--- start of DATA PROVIDED ---

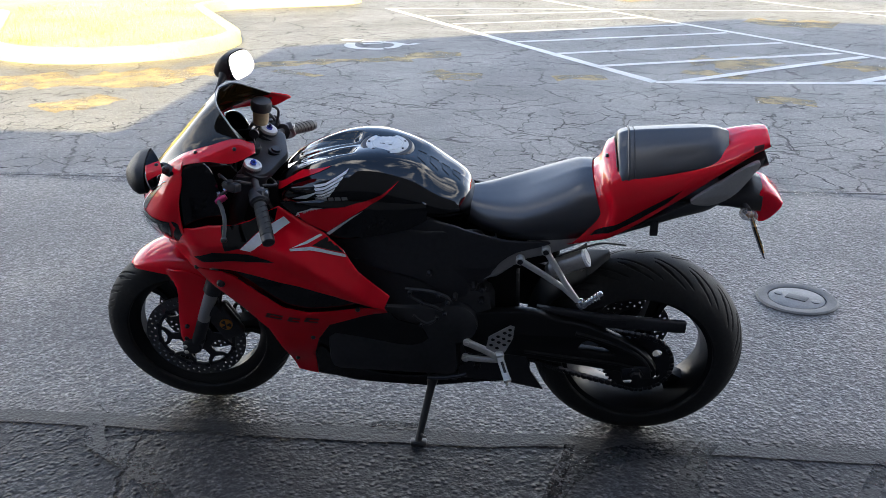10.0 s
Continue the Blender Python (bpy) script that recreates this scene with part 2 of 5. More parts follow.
def asphalt():
    n = Nodes("asphalt")
    wob = n.scaled(n.vec("SUBTRACT", n.noise_colour(1.3, 4.0), (0.5, 0.5, 0.5)), 0.16)
    p = n.vec("ADD", n.tc, wob)
    q = n.vec("DOT_PRODUCT", p, N2, "Value")
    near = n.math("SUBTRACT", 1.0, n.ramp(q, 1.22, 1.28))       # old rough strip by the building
    far = n.ramp(q, 3.97, 4.03)                                   # old crazed lot
    stone_d, stone_c = n.voronoi(60.0), n.voronoi(60.0, out="Color")
    chip_d, chip_c = n.voronoi(115.0), n.voronoi(115.0, out="Color")
    fine = n.noise(240.0, 2.0, 0.6)
    grit = n.noise(60.0, 4.0, 0.7)
    blot = n.noise(1.1, 6.0, 0.6)
    blot2 = n.noise(0.35, 5.0, 0.55)
    seps = []
    for c in (stone_c, chip_c):
        sep = n.t.nodes.new("ShaderNodeSeparateColor")
        n.link(c, sep.inputs[0])
        seps.append(sep.outputs[0])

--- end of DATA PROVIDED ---

Copy out the whole listing exactly, and don't carry over any pictures.

* FINISHED TASK
10.0 s
Continue the Blender Python (bpy) script that recreates this scene with part 2 of 5. More parts follow.
def asphalt():
    n = Nodes("asphalt")
    wob = n.scaled(n.vec("SUBTRACT", n.noise_colour(1.3, 4.0), (0.5, 0.5, 0.5)), 0.16)
    p = n.vec("ADD", n.tc, wob)
    q = n.vec("DOT_PRODUCT", p, N2, "Value")
    near = n.math("SUBTRACT", 1.0, n.ramp(q, 1.22, 1.28))       # old rough strip by the building
    far = n.ramp(q, 3.97, 4.03)                                   # old crazed lot
    stone_d, stone_c = n.voronoi(60.0), n.voronoi(60.0, out="Color")
    chip_d, chip_c = n.voronoi(115.0), n.voronoi(115.0, out="Color")
    fine = n.noise(240.0, 2.0, 0.6)
    grit = n.noise(60.0, 4.0, 0.7)
    blot = n.noise(1.1, 6.0, 0.6)
    blot2 = n.noise(0.35, 5.0, 0.55)
    seps = []
    for c in (stone_c, chip_c):
        sep = n.t.nodes.new("ShaderNodeSeparateColor")
        n.link(c, sep.inputs[0])
        seps.append(sep.outputs[0])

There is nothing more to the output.